Source: Messenger Mission
One hundred days from now, MESSENGER will execute a 15-minute maneuver that will place the spacecraft into orbit about Mercury, making it the first craft ever to do so, and initiating a one-year science campaign to understand the innermost planet.
Artist's impression about the Mercury orbit insertion.
Image credits: NASA/JPL/Messenger
It has already been 14 years since this mission was first proposed to NASA, more than 10 years since the project officially began, and over six years since the spacecraft was launched.
A multitude of milestones have been passed on the way toward the primary science phase of the mission, including six planetary flybys and five deep-space maneuvers. This week the team has completed a milestone of a different sort: the orbital readiness review.

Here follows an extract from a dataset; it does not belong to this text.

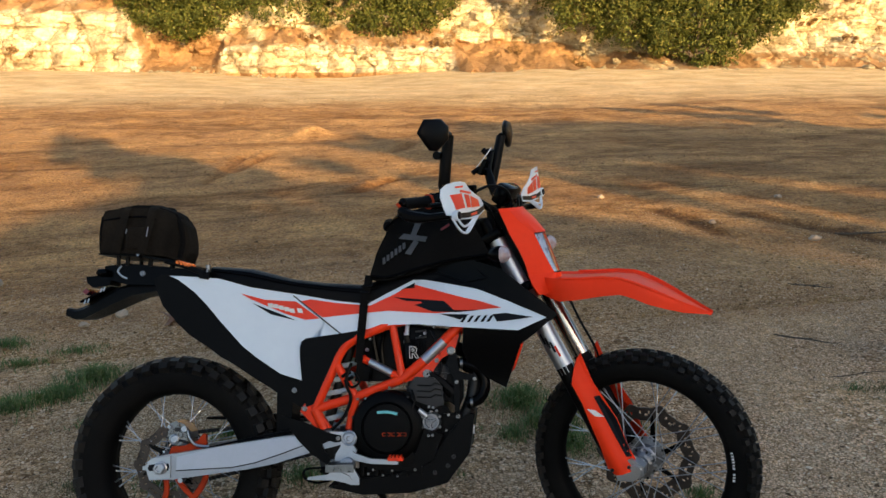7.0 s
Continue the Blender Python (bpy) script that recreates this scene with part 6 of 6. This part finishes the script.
def plant(name, at, blobs, leaves, leaf, seed, label, category, mat=LEAF, trunk=0.09, group=""):
    """A trunk with limbs to each blob of the crown, and a crown of many small leaf sprays."""
    rng = np.random.default_rng(seed)
    ob = new(name)
    ob.matrix_world = pose(*at)
    tagged(ob, label, category, group)
    if trunk:
        tb_ = bmesh.new()
        top = Vector((0.1, 0, max(b[2] for b in blobs) * 0.55))
        sweep(tb_, spline([(0, 0, -0.3), (0.05, 0.03, top.z * 0.4), top], 4), [trunk * 1.3, trunk * 1.1, trunk, trunk * 0.8, trunk * 0.7], 8)
        for bx, by, bz, rx, ry, rz in blobs:
            s = Vector((0.03, 0, top.z * 0.35))
            sweep(tb_, spline([s, s.lerp(Vector((bx, by, bz)), 0.5) + Vector((0, 0, 0.1)), Vector((bx, by, bz))], 3), [trunk * 0.6, trunk * 0.4, trunk * 0.15], 6)
        part("trunk", tb_, BARK, ob)
    # the crown is made of tufts over each blob, so that its outline is uneven with gaps
    vol = np.array([b[3] * b[4] * b[5] for b in blobs]) ** 0.67
    tufts = max(12, leaves // 110)
    B = np.array(blobs)[rng.choice(len(blobs), tufts, p=vol / vol.sum())]
    d0 = rng.normal(size=(tufts, 3))
    d0 /= np.linalg.norm(d0, axis=1)[:, None]
    centre = B[:, :3] + d0 * B[:, 3:6] * (0.55 + 0.5 * rng.random(tufts) ** 0.6)[:, None]
    reach = 0.24 * B[:, 3:6].mean(1) * rng.uniform(0.7, 1.5, tufts)
    pick = rng.integers(0, tufts, leaves)
    off = rng.normal(size=(leaves, 3))
    d = d0[pick] * 0.8 + off * 0.5
    d /= np.linalg.norm(d, axis=1)[:, None]
    c = centre[pick] + off * reach[pick][:, None] * 0.62
    n = d + 0.9 * rng.normal(size=(leaves, 3))
    n /= np.linalg.norm(n, axis=1)[:, None]
    u = np.cross(n, rng.normal(size=(leaves, 3)))
    u /= np.linalg.norm(u, axis=1)[:, None]
    t = np.cross(n, u)
    s = leaf * rng.uniform(0.6, 1.4, leaves)[:, None]
    v = np.stack([c - u * s, c - u * s * 0.1 + t * s * 0.45 + n * s * 0.15, c + u * s, c + u * s * 0.1 - t * s * 0.45 + n * s * 0.15], 1)
    me = bpy.data.meshes.new("crown")
    me.from_pydata(v.reshape(-1, 3).tolist(), [], (np.arange(leaves)[:, None] * 4 + np.arange(4)[None]).tolist())
    me.materials.append(mat)
    cr = new("crown", me)
    cr.parent = ob
    return ob


OAK = "dense dark green evergreen bush on the quarry ledge"
plant("bush", (14.2, 34.4, 0.0), [(0.3, 0, 1.0, 0.9, 0.9, 0.75), (-1.3, 0.2, 1.9, 1.2, 1.0, 0.95), (-3.1, 0.4, 2.5, 1.3, 1.1, 0.95), (-5.0, 0.8, 3.2, 1.4, 1.2, 0.95), (1.5, 0.2, 1.8, 1.0, 1.0, 0.85), (2.9, 0.4, 2.5, 1.2, 1.1, 0.9), (4.2, 0.8, 3.2, 1.1, 1.1, 0.9), (0.0, 0.6, 2.8, 2.0, 1.3, 1.1), (-2.2, 1.0, 3.6, 2.3, 1.5, 1.2), (2.4, 1.0, 3.6, 2.2, 1.4, 1.2), (-5.4, 1.2, 4.2, 2.0, 1.4, 1.1), (4.8, 1.2, 4.2, 1.6, 1.4, 1.1)], 60000, 0.075, 1, "large dense evergreen bush growing at the quarry foot", "bush", group="bushes")
plant("bush", (-7.1, 36.9, 1.7), [(0, 0, 0.6, 1.0, 0.9, 0.65), (-1.2, 0, 1.2, 1.1, 0.9, 0.75), (1.1, 0, 1.15, 1.1, 0.9, 0.7), (0.1, 0.4, 1.9, 2.0, 1.1, 0.95), (-2.2, 0.3, 2.2, 1.3, 1.0, 0.8)], 24000, 0.075, 2, OAK, "bush", group="bushes")
plant("bush", (-3.8, 37.4, 2.2), [(0, 0, 0.7, 1.6, 0.9, 0.8), (1.2, 0, 1.4, 1.5, 0.9, 0.8), (-1.0, 0.2, 1.5, 1.4, 0.9, 0.8)], 13000, 0.075, 3, OAK, "bush", group="bushes")
plant("bush", (0.8, 37.2, 1.95), [(-1.1, 0, 1.0, 1.7, 0.9, 0.85), (0.9, 0, 0.7, 1.9, 0.9, 0.8), (2.2, 0, 1.2, 1.5, 0.9, 0.85), (0.2, 0.3, 1.9, 2.5, 1.1, 0.9)], 24000, 0.075, 4, OAK, "bush", group="bushes")
plant("bush", (-16.2, 36.6, 1.35), [(0, 0, 0.7, 1.7, 1.0, 0.9), (-1.4, 0, 1.4, 2.0, 1.1, 1.0)], 13000, 0.075, 5, OAK, "bush", group="bushes")
plant("bush", (27.2, 36.2, 1.2), [(0, 0, 0.8, 1.8, 1.0, 0.9), (1.6, 0.2, 1.6, 1.8, 1.1, 1.0), (-0.6, 0.4, 2.0, 1.6, 1.0, 0.9)], 16000, 0.075, 6, OAK, "bush", group="bushes")
plant("bush", (22.0, 38.5, 3.4), [(0, 0, 0.8, 1.8, 1.0, 0.8), (2.0, 0, 0.9, 1.7, 1.0, 0.8)], 11000, 0.075, 7, OAK, "bush", group="bushes")
plant("bush", (33.5, 37.0, 1.6), [(0, 0, 0.9, 2.0, 1.1, 1.0), (1.8, 0.3, 1.8, 1.9, 1.2, 1.1)], 12000, 0.08, 8, OAK, "bush", group="bushes")
for k, (x, z, s) in enumerate(((-10.8, 0.5, 0.4), (-13.4, 0.9, 0.5), (-1.9, 1.5, 0.45), (1.9, 1.1, 0.5), (3.6, 1.2, 0.45), (6.9, 1.0, 0.35), (20.5, 2.2, 0.6), (22.3, 1.4, 0.45), (24.5, 2.0, 0.6), (-6.2, 0.9, 0.4), (-4.6, 1.0, 0.35), (9.4, 0.5, 0.35), (30.3, 1.0, 0.5), (0.4, 0.8, 0.3), (-17.5, 1.0, 0.5))):
    y = cliff_front(x, z) + 0.05
    plant("dry_weed", (x, y, z), [(0, 0, s * 0.45, s * 0.8, s * 0.4, s * 0.5), (s * 0.7, 0, s * 0.3, s * 0.6, s * 0.3, s * 0.35)], 420, 0.055, 40 + k, "dry brown weed on the limestone ledge", "weed", DRY, 0.0, "dry weeds")
# trees that stand behind the camera, whose shade falls on the yard
SHADE = "dense evergreen tree at the sunny edge of the yard"
tree_rows = [(-9, -14, 4.6, 6.0), (-5, -15, 4.8, 6.0), (-1, -14, 4.4, 5.2), (2.5, -14.5, 4.8, 5.4), (5.2, -13.5, 4.85, 5.5), (7.6, -14, 5.05, 5.9), (10.2, -14.2, 5.05, 5.9), (12.8, -14, 5.42, 7.2), (15.2, -13.8, 5.45, 7.6), (18.0, -14, 5.2, 7.8), (21, -13.5, 6.3, 8.4), (24.5, -13.5, 5.8, 8.0), (28, -13, 5.8, 7.6)]
for k, (x, y, d, t) in enumerate(tree_rows):
    near = 3 < x < 11
    blobs = [(0, 0, d * 0.2, 2.3, 1.6, d * 0.25), (-0.9, 0.3, d * 0.45, 1.9, 1.5, d * 0.22), (1.0, -0.2, d * 0.5, 1.9, 1.5, d * 0.22), (0.1, 0, d * 0.78, 1.9, 1.4, d * 0.22), (-1.1, 0.2, t - 0.6, 0.6, 0.6, 0.45), (0.9, 0, t - 0.35, 0.5, 0.6, 0.4), (0.0, 0.1, t - 1.0, 0.5, 0.5, 0.5)]
    if near:
        blobs += [(-1.2, 0.6, d * 0.84, 1.3, 1.2, d * 0.19), (1.2, -0.6, d * 0.84, 1.3, 1.2, d * 0.19), (0, 1.2, d * 0.66, 1.9, 0.9, d * 0.26)]
    if 7 < x < 8:        # one slender tree stands above its neighbours
        blobs += [(0.45, 0, 5.55, 0.95, 0.7, 0.55), (-0.25, 0, 6.1, 0.75, 0.6, 0.5), (-0.7, 0.2, 6.6, 0.65, 0.5, 0.45), (-1.1, 0, 7.05, 0.5, 0.4, 0.38), (-0.3, 0, 7.2, 0.3, 0.3, 0.3), (0.8, 0, 6.2, 0.5, 0.4, 0.25), (1.3, 0, 5.55, 0.5, 0.5, 0.3)]
    if 10 < x < 11:
        blobs += [(-0.9, 0, 6.35, 0.5, 0.5, 0.16), (0.3, 0, 5.95, 0.6, 0.5, 0.14), (0.9, 0, 6.7, 0.5, 0.5, 0.18)]
    if 12 < x < 14:
        blobs += [(0.0, 0.2, 6.15, 1.2, 1.0, 0.42), (1.2, -0.2, 6.4, 1.4, 1.2, 0.75)]
    elif 14 < x < 19:
        blobs += [(-0.9, 0.2, 6.45, 1.5, 1.2, 0.78), (0.9, -0.2, 6.5, 1.5, 1.2, 0.8), (0.0, 0.5, 6.3, 1.4, 1.0, 0.65)]
    plant("tree", (x, y, 0), blobs, 26000 if near else 16000 if x > 12 else 10000, 0.16, 70 + k, SHADE, "tree", trunk=0.16, group="trees at the yard edge")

Today’s review was the culmination of more than one year of major reviews designed to confirm the readiness of all mission elements to achieve orbit about Mercury next March and to begin orbital operations shortly thereafter.
“For this and many reviews before it we have called on a number of experts outside the MESSENGER project, from both APL and outside institutions, to review our plans to see where there are gaps or weak spots,” explains MESSENGER Project Manager Peter Bedini of the Johns Hopkins University Applied Physics Laboratory. “The intent is to tap the knowledge-base of those who have lived through similar challenges, and to make any adjustments that promise to improve the chances of success in our prime mission.”
“There is still work to do in preparation for orbit insertion next March, and those preparations will also be reviewed, but today’s review was the last in a long series laid out more than a year ago,” Bedini adds.
“MESSENGER has been on a long journey,” adds MESSENGER Principal Investigator Sean Solomon of the Carnegie Institution of Washington, “but the promised land lies ahead. All of the preparations for orbit insertion and orbital operations by the project team and the mission’s many review panels have served to maximize the likelihood that the intensive exploration of the innermost planet will begin smoothly and efficiently 100 days from now.”